[Milton-L] Abdiel (thought-sins)

Kim Maxwell kmaxwell at stanford.edu
Tue Jul 1 18:07:44 EDT 2008


Some more thoughts on this very long thread.

1.  The point is not that Milton attempted to duplicate unfallen language, but that he could use fallen language to represent a state of innocence.  Whether he succeeds or not may be questioned, but that he attempts seems to me to be indisputable.  This is another point M. Bell got wrong.

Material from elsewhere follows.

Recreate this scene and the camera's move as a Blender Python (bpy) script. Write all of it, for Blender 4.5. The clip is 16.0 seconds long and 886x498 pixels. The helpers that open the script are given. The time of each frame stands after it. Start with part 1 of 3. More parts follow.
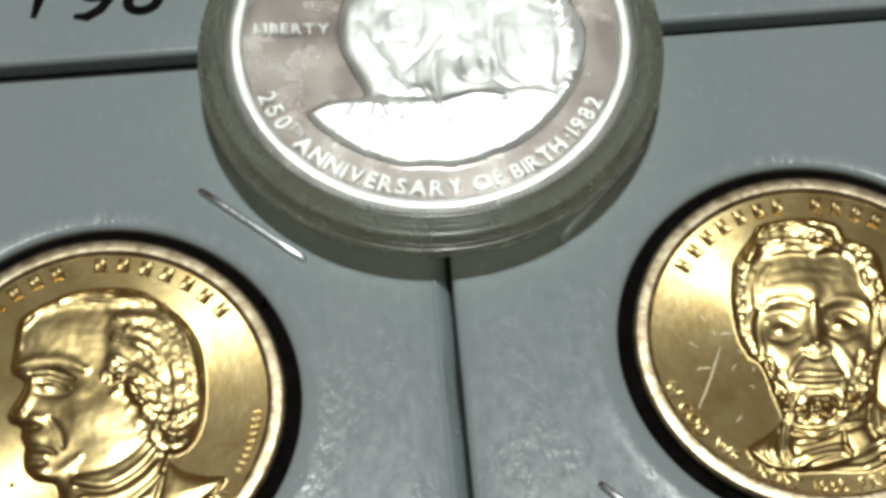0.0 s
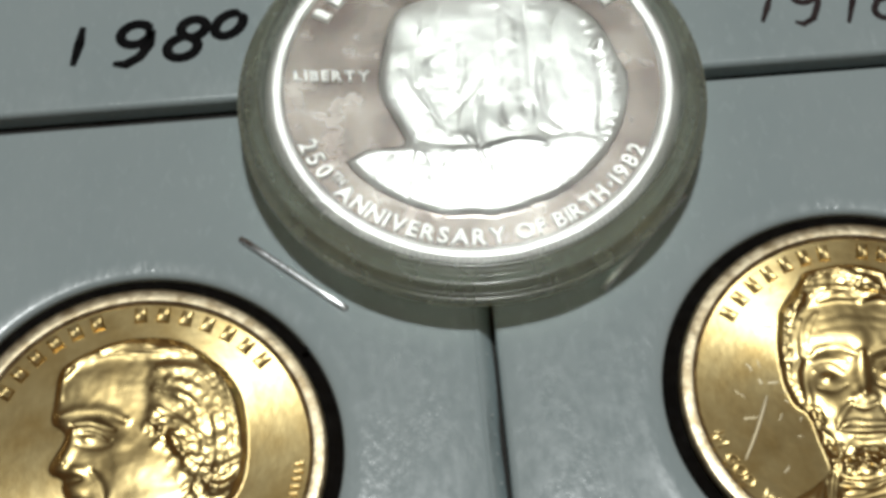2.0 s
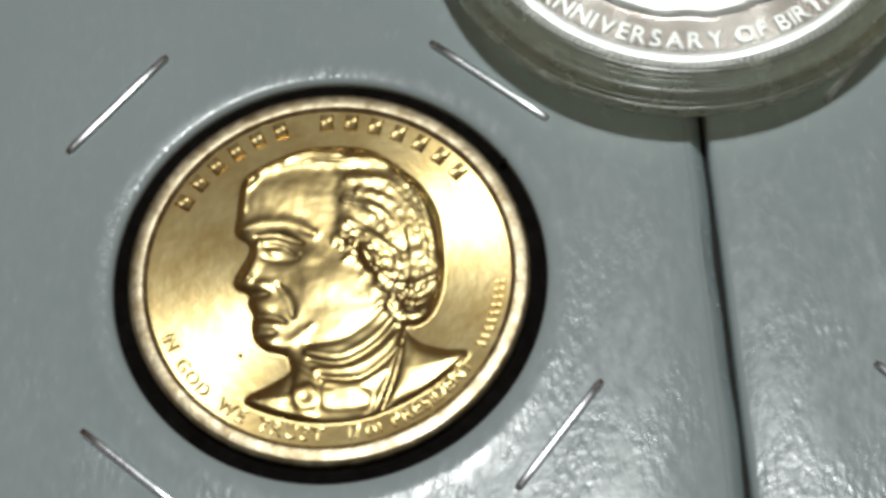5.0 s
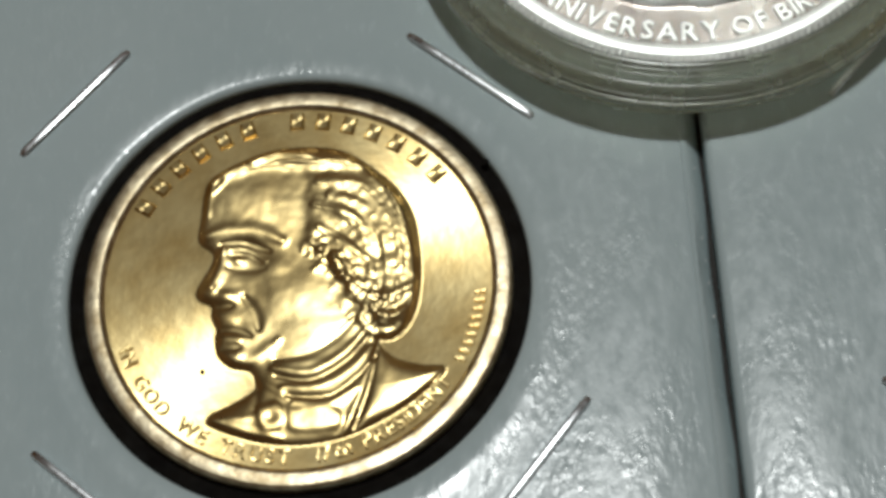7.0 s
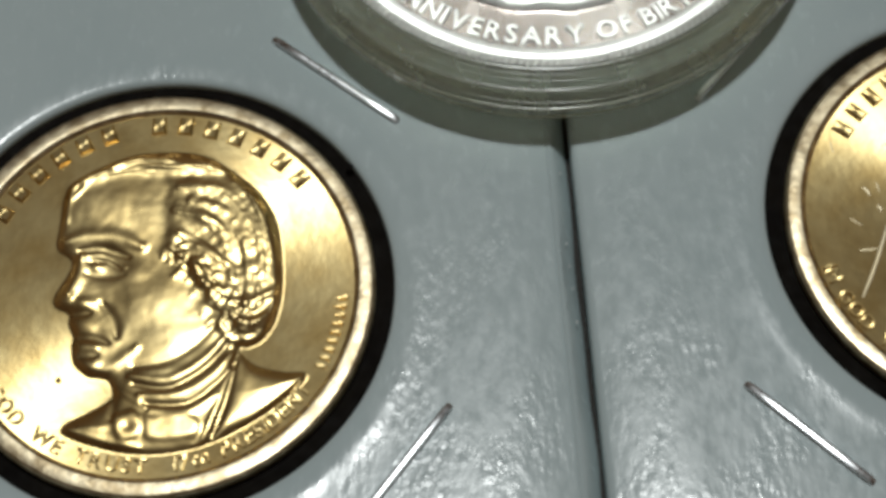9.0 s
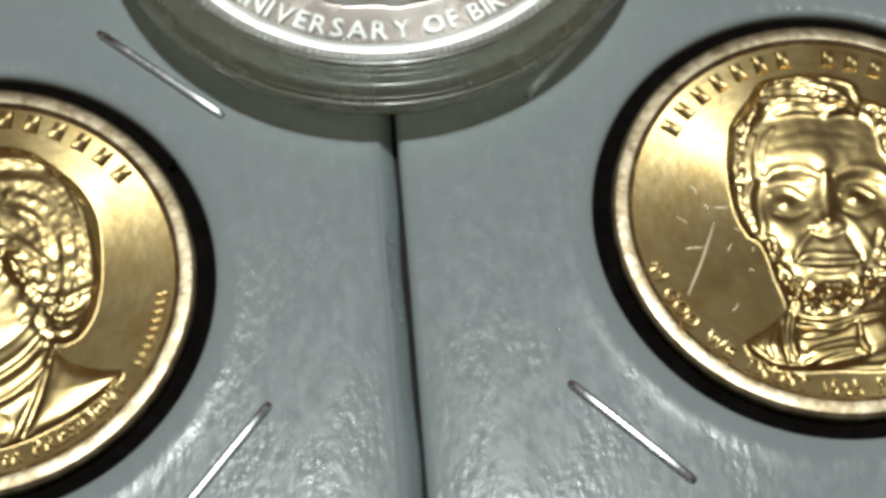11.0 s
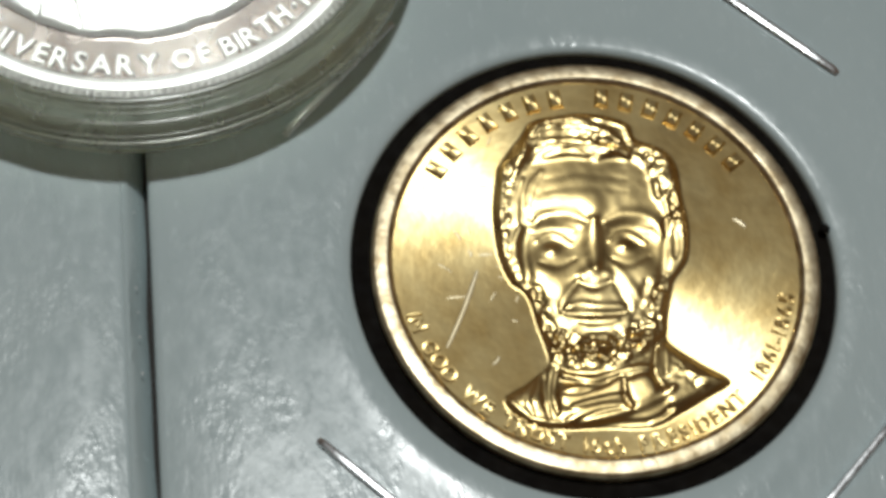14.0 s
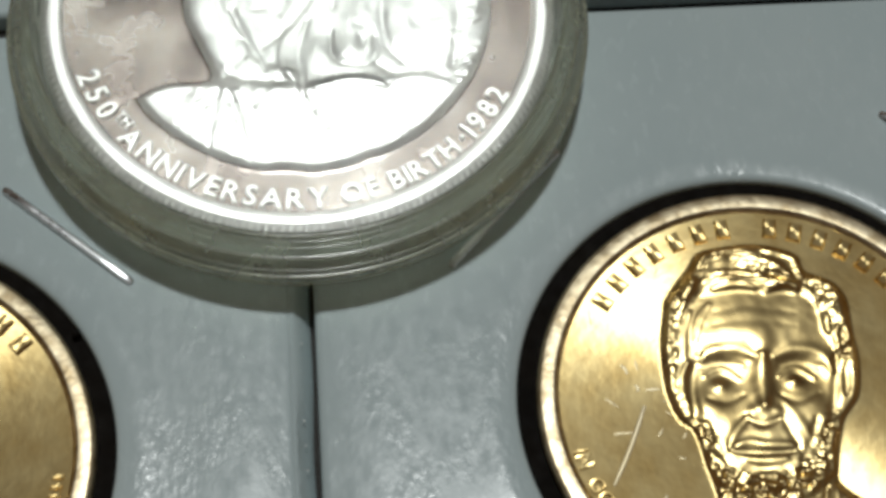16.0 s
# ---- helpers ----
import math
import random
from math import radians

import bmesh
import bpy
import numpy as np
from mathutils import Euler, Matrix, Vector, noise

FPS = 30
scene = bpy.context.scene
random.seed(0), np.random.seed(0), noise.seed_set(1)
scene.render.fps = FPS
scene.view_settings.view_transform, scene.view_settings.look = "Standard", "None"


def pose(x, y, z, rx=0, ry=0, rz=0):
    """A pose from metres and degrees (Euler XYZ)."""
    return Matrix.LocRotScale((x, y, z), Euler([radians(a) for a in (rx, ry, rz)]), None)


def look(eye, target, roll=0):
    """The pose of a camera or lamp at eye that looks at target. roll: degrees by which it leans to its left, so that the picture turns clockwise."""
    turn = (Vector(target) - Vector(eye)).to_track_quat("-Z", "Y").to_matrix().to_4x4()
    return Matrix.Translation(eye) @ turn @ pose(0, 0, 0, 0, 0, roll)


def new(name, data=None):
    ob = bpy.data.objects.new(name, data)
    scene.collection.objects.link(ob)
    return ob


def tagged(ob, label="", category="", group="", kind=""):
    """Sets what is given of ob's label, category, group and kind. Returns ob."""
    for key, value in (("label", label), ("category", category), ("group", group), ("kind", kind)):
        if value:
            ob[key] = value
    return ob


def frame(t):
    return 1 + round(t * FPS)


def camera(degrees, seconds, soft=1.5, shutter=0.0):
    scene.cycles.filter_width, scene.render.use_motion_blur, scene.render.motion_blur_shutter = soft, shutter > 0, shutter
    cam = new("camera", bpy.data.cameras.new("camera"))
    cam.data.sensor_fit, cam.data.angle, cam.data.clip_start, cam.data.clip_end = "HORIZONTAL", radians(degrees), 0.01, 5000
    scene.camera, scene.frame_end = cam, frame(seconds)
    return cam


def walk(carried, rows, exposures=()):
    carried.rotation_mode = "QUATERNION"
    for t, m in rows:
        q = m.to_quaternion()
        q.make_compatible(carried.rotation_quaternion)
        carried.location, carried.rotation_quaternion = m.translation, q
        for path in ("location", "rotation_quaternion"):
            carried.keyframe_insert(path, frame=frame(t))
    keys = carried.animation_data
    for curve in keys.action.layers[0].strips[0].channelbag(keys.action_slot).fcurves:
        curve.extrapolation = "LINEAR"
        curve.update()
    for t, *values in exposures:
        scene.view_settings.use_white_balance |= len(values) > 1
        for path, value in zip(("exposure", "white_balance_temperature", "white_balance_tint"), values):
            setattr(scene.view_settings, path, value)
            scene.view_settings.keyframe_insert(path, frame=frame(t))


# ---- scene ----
# Lengths below are in centimetres, turned into metres by CM.
CM = 0.01
cam = camera(27.4, 16.0, soft=3.8)
PATH = [
    (0, (-0.00556, -0.08104, 0.11828), (-0.00147, -0.03386, 0.03020), 0.04),
    (0.5, (-0.00539, -0.08107, 0.11912), (-0.00202, -0.03267, 0.03168), -0.80),
    (1, (-0.00536, -0.08003, 0.11874), (-0.00254, -0.03120, 0.03152), -1.45),
    (1.5, (-0.00605, -0.07969, 0.11835), (-0.00302, -0.03081, 0.03116), -1.40),
    (2, (-0.00647, -0.07908, 0.11808), (-0.00378, -0.03046, 0.03074), -1.74),
    (2.5, (-0.00696, -0.07927, 0.11772), (-0.00506, -0.03147, 0.02991), -2.43),
    (3, (-0.00898, -0.07960, 0.11695), (-0.00836, -0.03339, 0.02827), -3.86),
    (3.5, (-0.00995, -0.07986, 0.11603), (-0.00926, -0.03388, 0.02723), -3.72),
    (4, (-0.01095, -0.08034, 0.11417), (-0.01038, -0.03533, 0.02488), -3.87),
    (4.5, (-0.01300, -0.07946, 0.11174), (-0.01320, -0.03658, 0.02140), -4.47),
    (5, (-0.01546, -0.07715, 0.10894), (-0.01744, -0.03532, 0.01813), -6.27),
    (7.5, (-0.01071, -0.07275, 0.10172), (-0.01438, -0.03153, 0.01069), -8.69),
    (8, (-0.00916, -0.07303, 0.10157), (-0.01153, -0.03139, 0.01068), -7.35),
    (10.5, (-0.00680, -0.07383, 0.09855), (-0.00297, -0.03147, 0.00804), 0.97),
    (11, (-0.00372, -0.07439, 0.09835), (0.00204, -0.03168, 0.00811), 3.06),
    (11.5, (-0.00081, -0.07397, 0.09768), (0.00664, -0.03190, 0.00727), 5.24),
    (12, (0.00131, -0.07297, 0.09681), (0.01121, -0.03172, 0.00626), 8.47),
    (12.5, (0.00223, -0.07177, 0.09599), (0.01318, -0.03110, 0.00529), 9.98),
    (13, (0.00280, -0.07127, 0.09546), (0.01418, -0.03078, 0.00473), 10.60),
    (13.5, (0.00362, -0.07025, 0.09552), (0.01499, -0.02979, 0.00478), 10.67),
    (14, (0.00429, -0.06970, 0.09535), (0.01655, -0.02819, 0.00520), 11.37),
    (14.5, (0.00338, -0.06926, 0.09487), (0.01589, -0.02671, 0.00524), 11.44),
    (15, (0.00132, -0.06798, 0.09460), (0.01257, -0.02488, 0.00507), 10.38),
    (15.5, (-0.00062, -0.06705, 0.09497), (0.00924, -0.02303, 0.00573), 8.79),
    (16, (0.00195, -0.06470, 0.09716), (0.00775, -0.02040, 0.00770), 3.74),
]
walk(cam, [(t, look(eye, target, roll)) for t, eye, target, roll in PATH], exposures=[(0.0, 0.0), (3.0, 0.0), (4.5, -0.02), (11.5, -0.03), (12.5, 0.0), (13.5, 0.08), (14.5, 0.22), (15.5, 0.20), (16.0, 0.03)])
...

2. Given this intention, I think we must be careful about how much we impose postlapsarian psychology and religion upon the prelapsarian state.  One of the beauties of the prelapsarian state is the clarity and meaninglessness of the sole command.  The poem asks us to understand (a) how this man, with  all the advantages and none of the corruptions could still choose Eve over God, and (b) how his decision and conditions connect to our own (from the poem's first few lines).  When we charge Adam and Eve with concupiscence before the fall, or deeds we consider sinful but God did not, we deny much of the poem's representation of innocence (such as innocent sex, innocent politics, innocent territoriality, innocent fanstasies).   The answer to the poem's basic question should not be easy.

3.  Is there any evidence that Adam and Eve actually practiced right reason before the fall?  Is there any evidence in the poem that, after Micheal's claim of its loss in Book XII, that it was restored, or could be restored?  I mean by right reason here the Christian rather than the Greek sense.